What is required: Omit all images. Transcribe the rest of the material below exactly.

Supplied information:
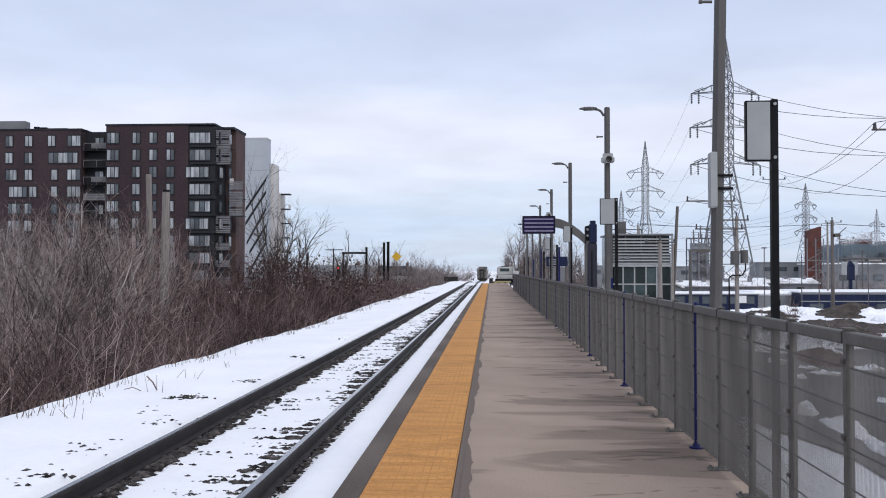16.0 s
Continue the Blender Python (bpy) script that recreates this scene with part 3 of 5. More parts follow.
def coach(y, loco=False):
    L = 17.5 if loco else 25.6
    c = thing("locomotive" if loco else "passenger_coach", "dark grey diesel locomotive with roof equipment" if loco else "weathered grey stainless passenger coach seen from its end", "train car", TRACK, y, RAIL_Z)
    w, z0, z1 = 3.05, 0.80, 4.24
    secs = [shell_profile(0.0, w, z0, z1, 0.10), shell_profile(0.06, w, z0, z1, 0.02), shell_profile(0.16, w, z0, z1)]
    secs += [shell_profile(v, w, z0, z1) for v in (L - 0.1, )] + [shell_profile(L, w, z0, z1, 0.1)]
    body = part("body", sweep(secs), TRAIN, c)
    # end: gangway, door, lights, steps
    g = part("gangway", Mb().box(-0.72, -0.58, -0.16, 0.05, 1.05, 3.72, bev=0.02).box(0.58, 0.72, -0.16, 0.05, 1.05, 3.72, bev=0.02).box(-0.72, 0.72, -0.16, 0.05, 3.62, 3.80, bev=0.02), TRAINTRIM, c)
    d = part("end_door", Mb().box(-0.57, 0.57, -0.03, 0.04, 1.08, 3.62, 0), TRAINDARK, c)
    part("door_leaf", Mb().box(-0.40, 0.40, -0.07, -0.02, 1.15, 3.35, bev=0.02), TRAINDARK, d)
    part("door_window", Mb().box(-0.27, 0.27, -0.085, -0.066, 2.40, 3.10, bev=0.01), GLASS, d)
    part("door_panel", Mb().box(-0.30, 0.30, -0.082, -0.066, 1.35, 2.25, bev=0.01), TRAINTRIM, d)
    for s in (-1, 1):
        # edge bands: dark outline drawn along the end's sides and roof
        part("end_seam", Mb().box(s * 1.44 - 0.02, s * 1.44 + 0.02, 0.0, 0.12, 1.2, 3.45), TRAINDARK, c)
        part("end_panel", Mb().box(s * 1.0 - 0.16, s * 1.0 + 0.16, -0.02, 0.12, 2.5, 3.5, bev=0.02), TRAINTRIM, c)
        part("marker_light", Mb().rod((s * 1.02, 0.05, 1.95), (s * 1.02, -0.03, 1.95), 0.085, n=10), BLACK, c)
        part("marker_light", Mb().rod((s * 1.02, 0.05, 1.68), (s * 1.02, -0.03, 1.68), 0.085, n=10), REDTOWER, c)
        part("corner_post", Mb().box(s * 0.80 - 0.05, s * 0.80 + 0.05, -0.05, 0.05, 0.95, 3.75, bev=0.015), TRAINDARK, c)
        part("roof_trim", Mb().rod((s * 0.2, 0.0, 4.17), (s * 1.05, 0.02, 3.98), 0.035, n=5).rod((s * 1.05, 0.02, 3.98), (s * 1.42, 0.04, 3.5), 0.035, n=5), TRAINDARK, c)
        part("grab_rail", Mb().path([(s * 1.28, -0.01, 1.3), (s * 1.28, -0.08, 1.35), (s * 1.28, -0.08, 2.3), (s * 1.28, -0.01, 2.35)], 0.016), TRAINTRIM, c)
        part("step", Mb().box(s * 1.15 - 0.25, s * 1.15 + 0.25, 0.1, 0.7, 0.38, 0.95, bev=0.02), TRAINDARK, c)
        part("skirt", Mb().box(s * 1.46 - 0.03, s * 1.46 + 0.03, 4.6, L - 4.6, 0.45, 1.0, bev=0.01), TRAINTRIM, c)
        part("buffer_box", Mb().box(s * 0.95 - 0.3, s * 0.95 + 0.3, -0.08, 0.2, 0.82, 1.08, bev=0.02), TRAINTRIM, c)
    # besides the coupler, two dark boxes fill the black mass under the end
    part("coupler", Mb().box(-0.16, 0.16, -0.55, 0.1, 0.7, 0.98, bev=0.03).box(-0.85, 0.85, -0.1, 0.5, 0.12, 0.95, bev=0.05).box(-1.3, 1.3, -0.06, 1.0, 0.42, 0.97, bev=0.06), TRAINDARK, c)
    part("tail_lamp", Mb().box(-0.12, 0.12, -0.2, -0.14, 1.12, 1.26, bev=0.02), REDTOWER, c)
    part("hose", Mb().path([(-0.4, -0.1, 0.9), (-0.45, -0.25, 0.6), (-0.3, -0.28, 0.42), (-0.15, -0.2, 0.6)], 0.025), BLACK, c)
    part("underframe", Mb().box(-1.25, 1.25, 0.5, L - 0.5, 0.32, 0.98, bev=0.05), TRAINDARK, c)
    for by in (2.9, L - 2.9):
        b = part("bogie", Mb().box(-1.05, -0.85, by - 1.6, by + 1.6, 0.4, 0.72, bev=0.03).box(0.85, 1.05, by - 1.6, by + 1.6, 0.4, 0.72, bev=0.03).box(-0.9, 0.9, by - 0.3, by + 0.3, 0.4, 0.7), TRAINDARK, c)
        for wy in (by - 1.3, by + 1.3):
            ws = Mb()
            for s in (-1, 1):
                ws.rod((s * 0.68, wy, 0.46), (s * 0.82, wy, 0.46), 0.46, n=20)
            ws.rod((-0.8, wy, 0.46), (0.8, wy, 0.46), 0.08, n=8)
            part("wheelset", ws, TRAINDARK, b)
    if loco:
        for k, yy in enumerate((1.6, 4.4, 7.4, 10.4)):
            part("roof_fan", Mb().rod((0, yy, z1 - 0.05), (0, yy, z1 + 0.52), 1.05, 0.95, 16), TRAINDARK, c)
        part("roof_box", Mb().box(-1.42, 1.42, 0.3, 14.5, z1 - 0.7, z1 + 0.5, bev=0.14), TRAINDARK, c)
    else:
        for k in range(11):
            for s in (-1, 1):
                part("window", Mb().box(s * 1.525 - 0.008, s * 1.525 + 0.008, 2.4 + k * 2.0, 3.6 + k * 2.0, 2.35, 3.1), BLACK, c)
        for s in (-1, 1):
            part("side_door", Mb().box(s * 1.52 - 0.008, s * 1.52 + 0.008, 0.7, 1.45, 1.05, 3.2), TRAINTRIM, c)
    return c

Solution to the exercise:
16.0 s
Continue the Blender Python (bpy) script that recreates this scene with part 3 of 5. More parts follow.
def coach(y, loco=False):
    L = 17.5 if loco else 25.6
    c = thing("locomotive" if loco else "passenger_coach", "dark grey diesel locomotive with roof equipment" if loco else "weathered grey stainless passenger coach seen from its end", "train car", TRACK, y, RAIL_Z)
    w, z0, z1 = 3.05, 0.80, 4.24
    secs = [shell_profile(0.0, w, z0, z1, 0.10), shell_profile(0.06, w, z0, z1, 0.02), shell_profile(0.16, w, z0, z1)]
    secs += [shell_profile(v, w, z0, z1) for v in (L - 0.1, )] + [shell_profile(L, w, z0, z1, 0.1)]
    body = part("body", sweep(secs), TRAIN, c)
    # end: gangway, door, lights, steps
    g = part("gangway", Mb().box(-0.72, -0.58, -0.16, 0.05, 1.05, 3.72, bev=0.02).box(0.58, 0.72, -0.16, 0.05, 1.05, 3.72, bev=0.02).box(-0.72, 0.72, -0.16, 0.05, 3.62, 3.80, bev=0.02), TRAINTRIM, c)
    d = part("end_door", Mb().box(-0.57, 0.57, -0.03, 0.04, 1.08, 3.62, 0), TRAINDARK, c)
    part("door_leaf", Mb().box(-0.40, 0.40, -0.07, -0.02, 1.15, 3.35, bev=0.02), TRAINDARK, d)
    part("door_window", Mb().box(-0.27, 0.27, -0.085, -0.066, 2.40, 3.10, bev=0.01), GLASS, d)
    part("door_panel", Mb().box(-0.30, 0.30, -0.082, -0.066, 1.35, 2.25, bev=0.01), TRAINTRIM, d)
    for s in (-1, 1):
        # edge bands: dark outline drawn along the end's sides and roof
        part("end_seam", Mb().box(s * 1.44 - 0.02, s * 1.44 + 0.02, 0.0, 0.12, 1.2, 3.45), TRAINDARK, c)
        part("end_panel", Mb().box(s * 1.0 - 0.16, s * 1.0 + 0.16, -0.02, 0.12, 2.5, 3.5, bev=0.02), TRAINTRIM, c)
        part("marker_light", Mb().rod((s * 1.02, 0.05, 1.95), (s * 1.02, -0.03, 1.95), 0.085, n=10), BLACK, c)
        part("marker_light", Mb().rod((s * 1.02, 0.05, 1.68), (s * 1.02, -0.03, 1.68), 0.085, n=10), REDTOWER, c)
        part("corner_post", Mb().box(s * 0.80 - 0.05, s * 0.80 + 0.05, -0.05, 0.05, 0.95, 3.75, bev=0.015), TRAINDARK, c)
        part("roof_trim", Mb().rod((s * 0.2, 0.0, 4.17), (s * 1.05, 0.02, 3.98), 0.035, n=5).rod((s * 1.05, 0.02, 3.98), (s * 1.42, 0.04, 3.5), 0.035, n=5), TRAINDARK, c)
        part("grab_rail", Mb().path([(s * 1.28, -0.01, 1.3), (s * 1.28, -0.08, 1.35), (s * 1.28, -0.08, 2.3), (s * 1.28, -0.01, 2.35)], 0.016), TRAINTRIM, c)
        part("step", Mb().box(s * 1.15 - 0.25, s * 1.15 + 0.25, 0.1, 0.7, 0.38, 0.95, bev=0.02), TRAINDARK, c)
        part("skirt", Mb().box(s * 1.46 - 0.03, s * 1.46 + 0.03, 4.6, L - 4.6, 0.45, 1.0, bev=0.01), TRAINTRIM, c)
        part("buffer_box", Mb().box(s * 0.95 - 0.3, s * 0.95 + 0.3, -0.08, 0.2, 0.82, 1.08, bev=0.02), TRAINTRIM, c)
    # besides the coupler, two dark boxes fill the black mass under the end
    part("coupler", Mb().box(-0.16, 0.16, -0.55, 0.1, 0.7, 0.98, bev=0.03).box(-0.85, 0.85, -0.1, 0.5, 0.12, 0.95, bev=0.05).box(-1.3, 1.3, -0.06, 1.0, 0.42, 0.97, bev=0.06), TRAINDARK, c)
    part("tail_lamp", Mb().box(-0.12, 0.12, -0.2, -0.14, 1.12, 1.26, bev=0.02), REDTOWER, c)
    part("hose", Mb().path([(-0.4, -0.1, 0.9), (-0.45, -0.25, 0.6), (-0.3, -0.28, 0.42), (-0.15, -0.2, 0.6)], 0.025), BLACK, c)
    part("underframe", Mb().box(-1.25, 1.25, 0.5, L - 0.5, 0.32, 0.98, bev=0.05), TRAINDARK, c)
    for by in (2.9, L - 2.9):
        b = part("bogie", Mb().box(-1.05, -0.85, by - 1.6, by + 1.6, 0.4, 0.72, bev=0.03).box(0.85, 1.05, by - 1.6, by + 1.6, 0.4, 0.72, bev=0.03).box(-0.9, 0.9, by - 0.3, by + 0.3, 0.4, 0.7), TRAINDARK, c)
        for wy in (by - 1.3, by + 1.3):
            ws = Mb()
            for s in (-1, 1):
                ws.rod((s * 0.68, wy, 0.46), (s * 0.82, wy, 0.46), 0.46, n=20)
            ws.rod((-0.8, wy, 0.46), (0.8, wy, 0.46), 0.08, n=8)
            part("wheelset", ws, TRAINDARK, b)
    if loco:
        for k, yy in enumerate((1.6, 4.4, 7.4, 10.4)):
            part("roof_fan", Mb().rod((0, yy, z1 - 0.05), (0, yy, z1 + 0.52), 1.05, 0.95, 16), TRAINDARK, c)
        part("roof_box", Mb().box(-1.42, 1.42, 0.3, 14.5, z1 - 0.7, z1 + 0.5, bev=0.14), TRAINDARK, c)
    else:
        for k in range(11):
            for s in (-1, 1):
                part("window", Mb().box(s * 1.525 - 0.008, s * 1.525 + 0.008, 2.4 + k * 2.0, 3.6 + k * 2.0, 2.35, 3.1), BLACK, c)
        for s in (-1, 1):
            part("side_door", Mb().box(s * 1.52 - 0.008, s * 1.52 + 0.008, 0.7, 1.45, 1.05, 3.2), TRAINTRIM, c)
    return c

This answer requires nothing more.